— BEGIN Data section —
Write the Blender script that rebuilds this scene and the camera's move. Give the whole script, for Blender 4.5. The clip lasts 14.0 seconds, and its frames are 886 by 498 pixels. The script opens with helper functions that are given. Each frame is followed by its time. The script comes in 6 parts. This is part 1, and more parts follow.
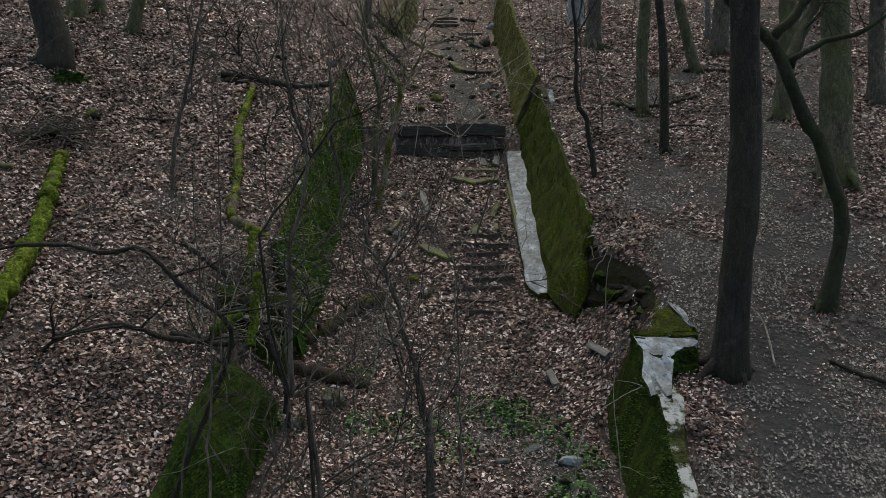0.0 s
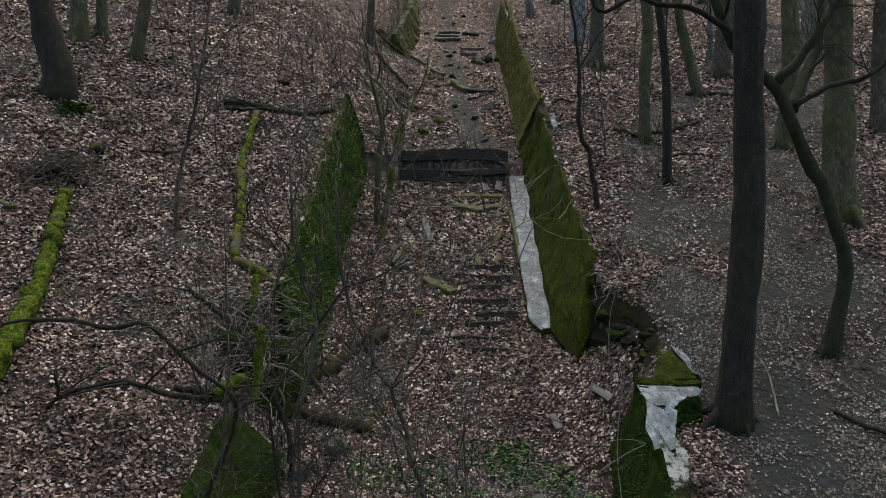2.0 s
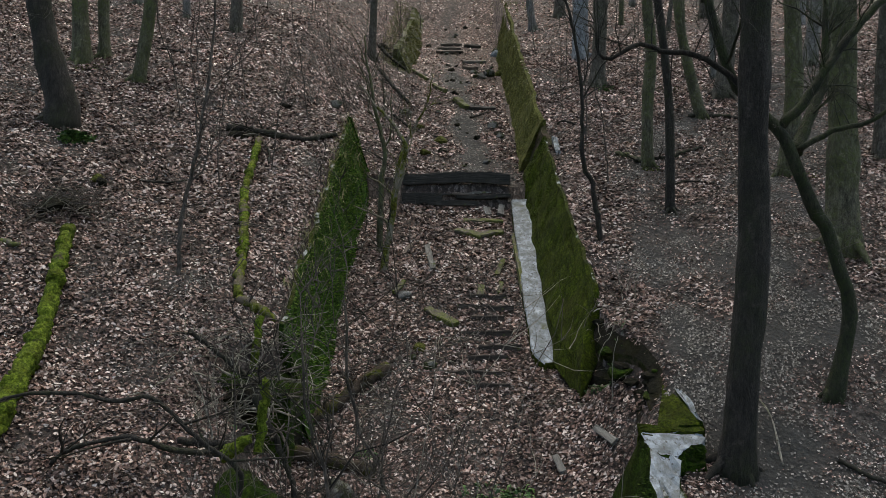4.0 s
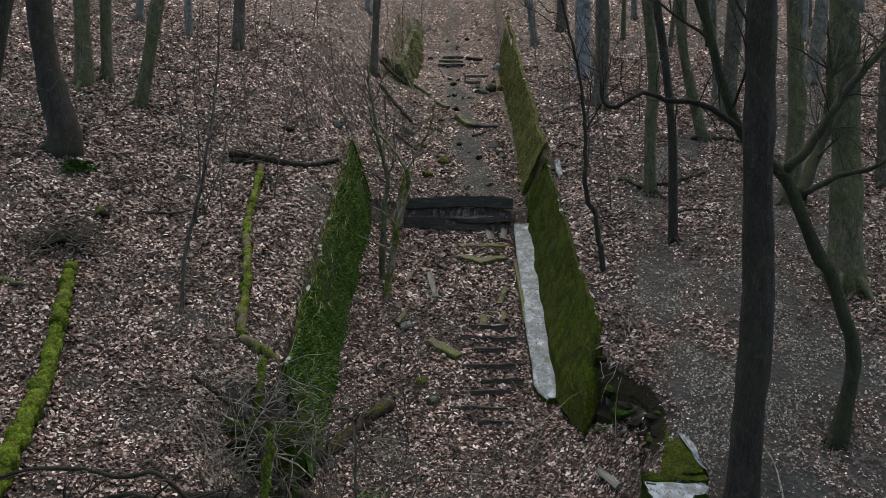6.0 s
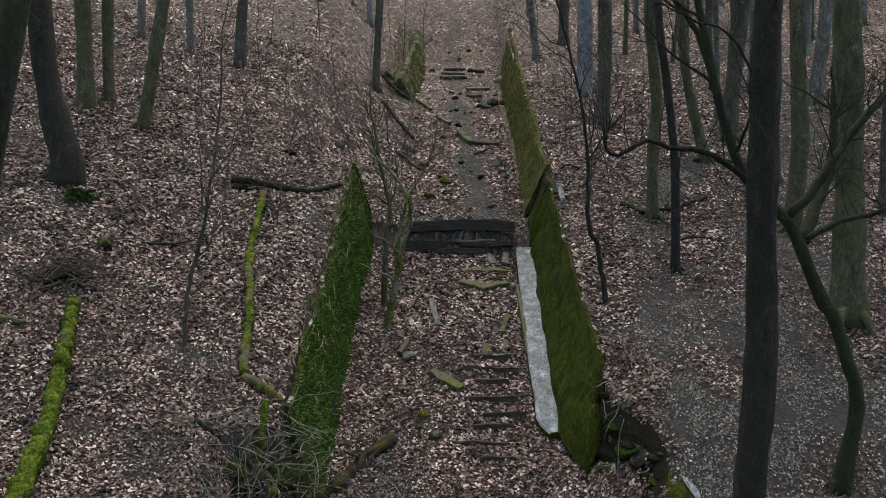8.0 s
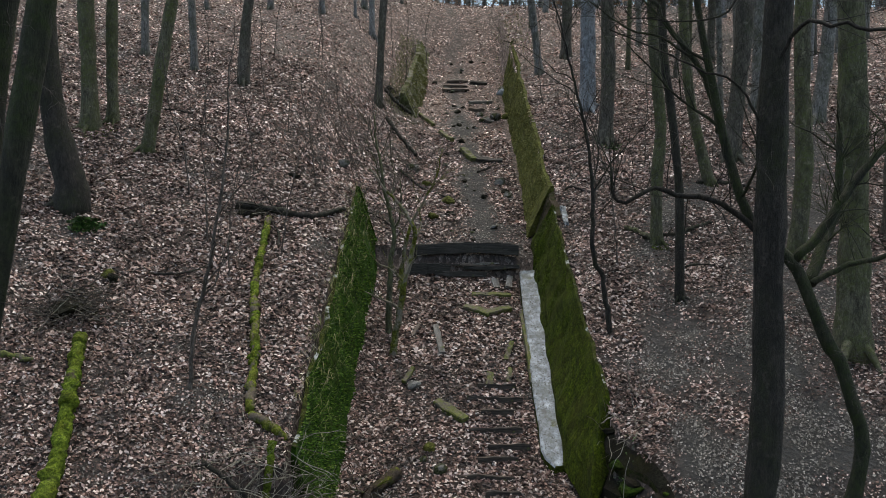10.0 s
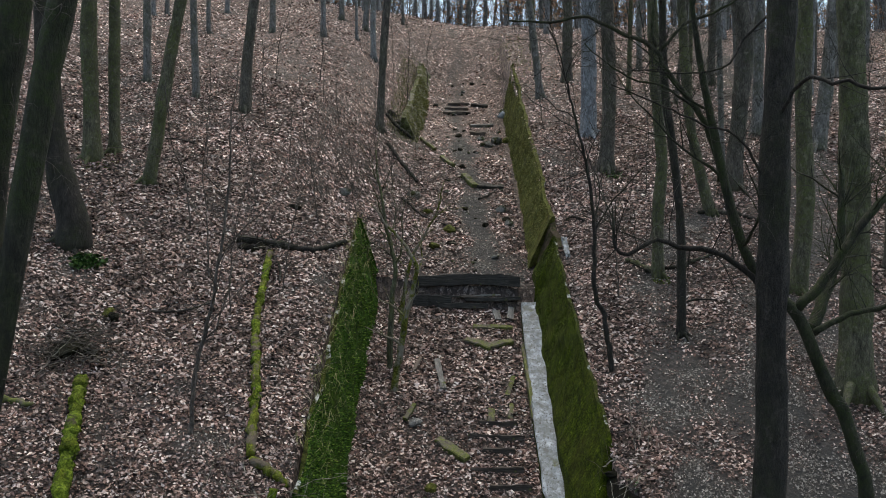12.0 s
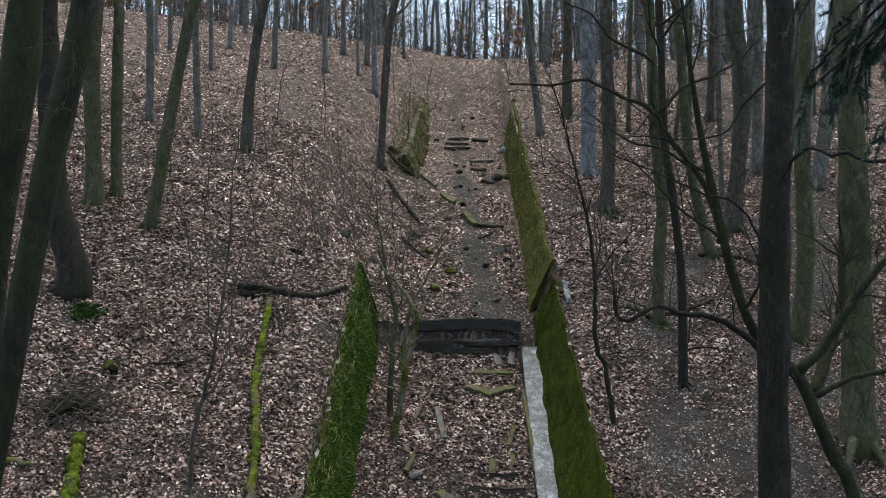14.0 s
— END Data section —
:: Directive ::
Leave the pictures out and copy the rest of the data exactly.

:: Output for this task ::
Write the Blender script that rebuilds this scene and the camera's move. Give the whole script, for Blender 4.5. The clip lasts 14.0 seconds, and its frames are 886 by 498 pixels. The script opens with helper functions that are given. Each frame is followed by its time. The script comes in 6 parts. This is part 1, and more parts follow.
0.0 s
2.0 s
4.0 s
6.0 s
8.0 s
10.0 s
12.0 s
14.0 s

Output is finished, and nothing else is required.